*Task objective*. From the line containing "q = m.to_quaternion()" through the line containing "keys = carried.animation_data", retype each line exactly; include both end lines and nothing beyond them.

*Provided data*.
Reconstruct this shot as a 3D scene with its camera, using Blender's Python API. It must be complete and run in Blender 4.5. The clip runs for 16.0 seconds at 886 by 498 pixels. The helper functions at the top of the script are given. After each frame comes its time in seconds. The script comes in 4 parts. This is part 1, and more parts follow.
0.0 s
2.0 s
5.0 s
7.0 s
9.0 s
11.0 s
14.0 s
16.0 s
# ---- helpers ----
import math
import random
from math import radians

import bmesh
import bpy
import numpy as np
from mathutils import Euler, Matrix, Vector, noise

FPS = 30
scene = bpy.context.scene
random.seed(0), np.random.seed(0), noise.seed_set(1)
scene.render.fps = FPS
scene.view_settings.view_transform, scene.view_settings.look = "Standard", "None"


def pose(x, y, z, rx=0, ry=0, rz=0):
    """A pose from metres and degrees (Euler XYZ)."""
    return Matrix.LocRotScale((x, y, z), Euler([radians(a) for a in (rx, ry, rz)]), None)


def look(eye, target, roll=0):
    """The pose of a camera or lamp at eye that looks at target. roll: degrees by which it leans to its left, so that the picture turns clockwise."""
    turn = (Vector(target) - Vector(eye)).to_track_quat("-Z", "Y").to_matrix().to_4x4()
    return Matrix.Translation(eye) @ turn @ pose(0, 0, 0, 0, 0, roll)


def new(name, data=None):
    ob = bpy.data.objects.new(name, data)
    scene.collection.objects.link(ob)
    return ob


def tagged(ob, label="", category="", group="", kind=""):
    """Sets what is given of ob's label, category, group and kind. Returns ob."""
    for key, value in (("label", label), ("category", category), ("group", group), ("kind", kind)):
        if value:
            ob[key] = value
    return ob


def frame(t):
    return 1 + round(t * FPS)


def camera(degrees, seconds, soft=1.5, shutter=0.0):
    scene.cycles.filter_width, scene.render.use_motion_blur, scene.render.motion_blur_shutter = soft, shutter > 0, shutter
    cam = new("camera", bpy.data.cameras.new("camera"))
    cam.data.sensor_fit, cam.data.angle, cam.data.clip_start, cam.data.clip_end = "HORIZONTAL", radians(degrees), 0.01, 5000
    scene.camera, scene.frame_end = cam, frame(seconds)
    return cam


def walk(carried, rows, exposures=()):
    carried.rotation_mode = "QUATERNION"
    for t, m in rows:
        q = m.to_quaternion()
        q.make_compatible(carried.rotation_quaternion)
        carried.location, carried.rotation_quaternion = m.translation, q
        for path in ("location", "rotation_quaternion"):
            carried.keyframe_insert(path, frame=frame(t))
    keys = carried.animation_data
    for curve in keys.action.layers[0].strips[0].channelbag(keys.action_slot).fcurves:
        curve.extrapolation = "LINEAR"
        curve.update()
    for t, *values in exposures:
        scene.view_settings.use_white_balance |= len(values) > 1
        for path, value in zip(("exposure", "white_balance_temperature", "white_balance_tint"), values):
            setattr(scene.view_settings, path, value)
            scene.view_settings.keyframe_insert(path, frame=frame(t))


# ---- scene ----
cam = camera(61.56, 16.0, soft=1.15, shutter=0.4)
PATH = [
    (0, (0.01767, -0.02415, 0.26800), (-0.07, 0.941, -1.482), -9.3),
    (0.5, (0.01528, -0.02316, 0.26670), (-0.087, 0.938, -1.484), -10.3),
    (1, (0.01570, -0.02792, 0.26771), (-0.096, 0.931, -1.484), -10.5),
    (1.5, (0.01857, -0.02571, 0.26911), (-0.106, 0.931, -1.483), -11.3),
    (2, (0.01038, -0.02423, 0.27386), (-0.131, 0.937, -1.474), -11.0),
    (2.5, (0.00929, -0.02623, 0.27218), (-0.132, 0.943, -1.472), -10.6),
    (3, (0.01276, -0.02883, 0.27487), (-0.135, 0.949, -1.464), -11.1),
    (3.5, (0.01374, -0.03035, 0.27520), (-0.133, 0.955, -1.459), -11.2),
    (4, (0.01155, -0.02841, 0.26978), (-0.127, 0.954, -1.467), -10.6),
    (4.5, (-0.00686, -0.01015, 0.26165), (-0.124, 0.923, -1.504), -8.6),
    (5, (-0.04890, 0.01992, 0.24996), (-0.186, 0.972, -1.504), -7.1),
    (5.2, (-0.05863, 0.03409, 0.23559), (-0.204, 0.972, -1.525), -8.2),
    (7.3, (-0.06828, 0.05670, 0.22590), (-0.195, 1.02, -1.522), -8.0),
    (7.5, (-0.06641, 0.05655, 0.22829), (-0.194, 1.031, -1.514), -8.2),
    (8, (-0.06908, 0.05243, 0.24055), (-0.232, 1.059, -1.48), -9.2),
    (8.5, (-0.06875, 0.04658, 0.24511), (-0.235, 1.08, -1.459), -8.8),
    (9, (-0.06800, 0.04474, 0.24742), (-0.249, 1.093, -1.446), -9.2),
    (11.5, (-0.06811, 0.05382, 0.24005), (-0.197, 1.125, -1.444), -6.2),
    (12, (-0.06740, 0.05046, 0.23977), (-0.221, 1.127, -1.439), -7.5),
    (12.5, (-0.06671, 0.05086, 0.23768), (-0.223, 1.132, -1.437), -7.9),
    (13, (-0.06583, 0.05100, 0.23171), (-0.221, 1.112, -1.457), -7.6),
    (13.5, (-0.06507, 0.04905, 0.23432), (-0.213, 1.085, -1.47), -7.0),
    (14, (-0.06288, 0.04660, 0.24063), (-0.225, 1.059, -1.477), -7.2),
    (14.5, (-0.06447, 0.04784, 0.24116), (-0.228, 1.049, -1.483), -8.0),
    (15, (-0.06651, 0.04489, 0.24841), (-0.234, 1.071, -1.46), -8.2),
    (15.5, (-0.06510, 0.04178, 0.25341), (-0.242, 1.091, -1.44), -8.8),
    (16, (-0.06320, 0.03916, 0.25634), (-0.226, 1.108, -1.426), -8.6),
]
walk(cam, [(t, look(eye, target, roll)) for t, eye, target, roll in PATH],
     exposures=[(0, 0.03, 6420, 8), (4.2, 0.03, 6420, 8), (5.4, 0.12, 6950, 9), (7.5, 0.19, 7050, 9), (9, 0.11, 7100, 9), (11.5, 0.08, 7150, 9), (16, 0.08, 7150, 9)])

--

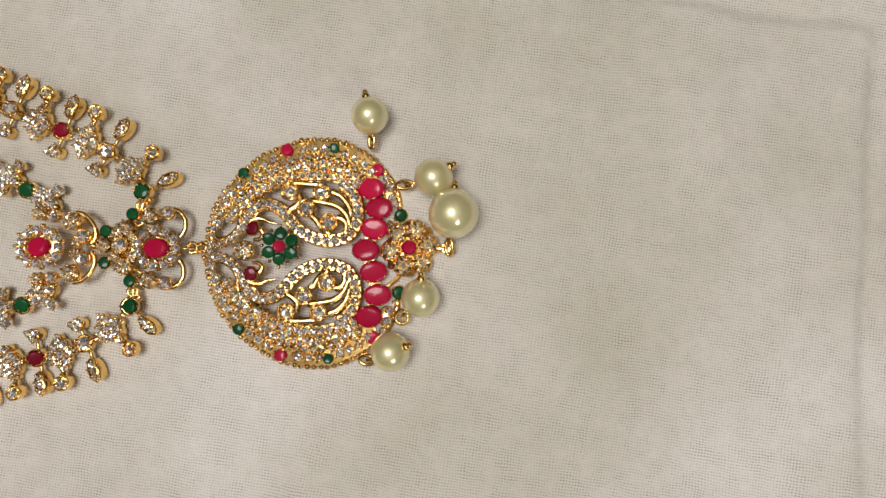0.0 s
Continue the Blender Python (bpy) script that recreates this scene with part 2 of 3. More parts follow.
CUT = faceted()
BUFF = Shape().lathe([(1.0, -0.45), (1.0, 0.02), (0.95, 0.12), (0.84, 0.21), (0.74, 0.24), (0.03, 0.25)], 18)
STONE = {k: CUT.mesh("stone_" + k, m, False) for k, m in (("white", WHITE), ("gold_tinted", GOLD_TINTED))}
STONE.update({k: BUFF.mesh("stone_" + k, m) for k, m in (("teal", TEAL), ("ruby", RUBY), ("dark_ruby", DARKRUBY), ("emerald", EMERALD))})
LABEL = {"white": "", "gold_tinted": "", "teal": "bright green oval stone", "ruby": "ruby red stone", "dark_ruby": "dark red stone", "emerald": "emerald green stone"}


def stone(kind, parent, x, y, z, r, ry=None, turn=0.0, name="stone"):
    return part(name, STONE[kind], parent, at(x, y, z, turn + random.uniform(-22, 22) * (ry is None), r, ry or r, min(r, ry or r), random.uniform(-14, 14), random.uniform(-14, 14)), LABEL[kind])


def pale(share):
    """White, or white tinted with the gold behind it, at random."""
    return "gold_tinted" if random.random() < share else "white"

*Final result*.
        q = m.to_quaternion()
        q.make_compatible(carried.rotation_quaternion)
        carried.location, carried.rotation_quaternion = m.translation, q
        for path in ("location", "rotation_quaternion"):
            carried.keyframe_insert(path, frame=frame(t))
    keys = carried.animation_data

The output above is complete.